The cast of "Hamilton" gathers in the dressing room for...

The cast of "Hamilton" gathers in the dressing room for a prayer before a performance. Credit: Frank Ockenfels

HAMILTON: The Revolution, by Lin-Manuel Miranda and Jeremy McCarter. Grand Central, 288 pp., $40.

Theater fans who haven’t seen the Pulitzer Prize-winning, impossible-to-see Broadway hit “Hamilton” have one question for folks who have gotten in: Is it really that good?

For lots of reasons, the answer is yes, and supporting evidence now comes from an unexpected quarter: a backstage “making-of” book. “Hamilton: The Revolution” is the kind of colorful, big-format souvenir peddled with show posters and cast recordings, and it’s a cinch to delight buffs who can’t get enough of writer-composer-star Lin-Manuel Miranda’s history-as-hip-hop phenomenon. But like the dizzyingly dense show it chronicles — “Hamilton,” we are told, has nearly 24,000 words, more than many Shakespeare plays — it’s unusually inquisitive and smart. The book recently was listed as temporarily sold out on Amazon.

The book is co-authored by Miranda and Jeremy McCarter, and their duties are neatly divided. McCarter, a cultural critic who worked at Manhattan’s Public Theater as “Hamilton” was developed there, writes short, informative features on the show’s long gestation. Miranda slipped his friend McCarter an early sample of his songs when the composer thought of the project only as a mixtape, not a full-blown musical. (If you have never seen the brief 2009 video of Miranda trying out what became his opening number in front of the Obamas at the White House, do it now). McCarter’s access serves him well as he interviews participants and chronicles rehearsals and opening nights. And the essays of designers, producers and performers at work are perceptive.

The book’s chief value, though, lies within the juicy footnotes that Miranda adds to the complete lyrics. (Stephen Sondheim’s splendid two-volume set of annotated lyrics “Finishing The Hat” and “Look, I Made a Hat” seems like a conspicuous model.) The show’s inspiration was Ron Chernow’s 2004 biography of Alexander Hamilton, yet the “Hamilton” concept still sounds a little crazy: a hip-hop musical about the Founding Fathers?

The footnotes on the songs illuminate Miranda’s mad technique.

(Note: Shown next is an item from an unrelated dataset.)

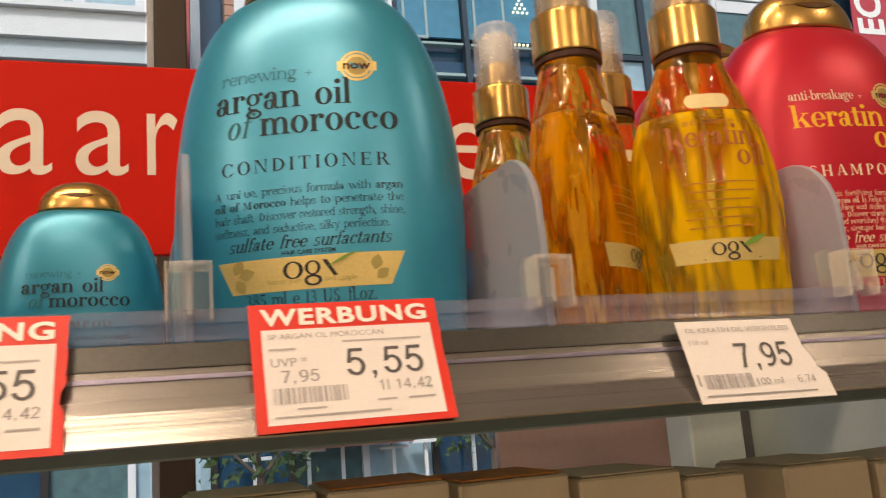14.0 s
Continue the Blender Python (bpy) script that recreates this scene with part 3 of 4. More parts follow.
def facade_window(parent, x0, x1, z0, z1, y, frame_w, panes, frame_mat, pane_mat, proud=0.06, low=0.0):
    """A window of a house: frame, upright panes, sill."""
    w = bmesh.new()
    xs = [x0 + (x1 - x0) * i / panes for i in range(panes + 1)]
    box(w, x0, x1, y - proud, y + 0.02, z0, z0 + frame_w + low)
    box(w, x0, x1, y - proud, y + 0.02, z1 - frame_w, z1)
    for i, a in enumerate(xs):
        lo = a if i == 0 else a - frame_w * (1 if i == panes else 0.5)
        box(w, lo, lo + frame_w, y - proud + 0.002, y + 0.02, z0 + frame_w + low, z1 - frame_w)
    ob = part("window", w, frame_mat, parent)
    for i in range(panes):
        part("pane", boxes((xs[i] + frame_w * 0.5, xs[i + 1] - frame_w * 0.5, y - 0.02, y + 0.03, z0 + frame_w + low - 0.01, z1 - frame_w + 0.01)), pane_mat, ob)
    return ob


# dull red house with a long balcony
house = holder("red_house", "dull red rendered house with white windows and a long white balcony", "house", m=pose(0, 0, 0))
part("wall", boxes((-14, 0.80, 13, 20, -0.16, 10.6)), HOUSE_RED, house, "dull red rendered wall")
part("roof", prism([(-14.4, 10.61), (0.9, 10.61), (-1.5, 12.2), (-12, 12.2)], 12.6, 20), ROOF_SLATE, house, "dark slate roof")
for fx0, fx1 in ((-13.4, -11.7), (-10.8, -9.1), (-8.2, -6.5), (-6.0, -5.05), (-4.36, -2.45), (-1.78, 0.17)):
    facade_window(house, fx0, fx1, 7.56, 9.9, 13, 0.17, 2 if fx1 - fx0 > 1.2 else 1, HOUSE_WHITE, PANE_LIGHT)
balcony = part("balcony", boxes((-14, 0.62, 12.1, 13, 6.95, 7.355)), HOUSE_WHITE, house, "white balcony parapet slab")
part("ledge", boxes((-14, 0.70, 12.0, 13, 7.36, 7.45)), HOUSE_WHITE, balcony)
part("gutter", boxes((-14, 0.58, 12.2, 13, 6.66, 6.945)), HOUSE_BLUE, balcony, "pale blue-grey edge under the balcony")
# the shadow below the balcony edge, built as a grey strip
part("shadow_strip", boxes((-14, 0.56, 12.3, 13, 6.60, 6.655)), HOUSE_GREY, balcony, "grey strip that stands in for the shadow under the balcony")
for rz in (7.70, 7.94, 8.22):
    part("rail", boxes((-14, 0.62, 12.13, 12.16, rz, rz + 0.035)), HOUSE_GREY, balcony, "thin metal rail")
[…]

He borrows widely and gleefully but also respectfully, always shouting out to sources that range from Rodgers and Hammerstein to Biggie Smalls, Tupac Shakur and even the “Harry Potter” franchise. Stacking internal rhymes is something cribbed from rapper Big Pun, Miranda reports in a note next to a verbal cascade from “My Shot” that flows from “disadvantage” and “manage” to “brandish” and “famished.” Language is a noisy, jubilant playground, even as Miranda takes his historical subject deeply seriously. (Chernow was a consultant.)

“A bunch of revolutionary manumission abolitionists / Give me a position, show me where the ammunition is,” a defiant Hamilton raps. The lyrics and notes to this patriotic celebration-protest piece are worth lingering over — a rarity in Broadway musicals — and they are often printed in white against large color photos from the production. You get a vivid idea of how it all works onstage.

Miranda’s ardent relationship with history comes through in his candid assessment of facts that he emphasized, left out or fudged. He is catching flak from a few dissenting historians who argue that, even though the show is renowned for its black and Latino performers playing white Founding Fathers, it serves as a reactionary tool of the patriarchy. Why? Because it isn’t explicitly about the people of color who were enslaved back in the day. Perhaps those critics would have been quelled if Miranda had included a rap he cut, reprinted here, with President George Washington and his Cabinet hotly debating a petition to abolish slavery.

In any case, it’s impossible to imagine any audience for the self-aware “Hamilton” that isn’t cued to view anew America’s fraught racial history, which the occasional scholar bizarrely fears is being erased, rather than foregrounded. Such constricted complaints only reaffirm the power of Miranda’s imaginative leap.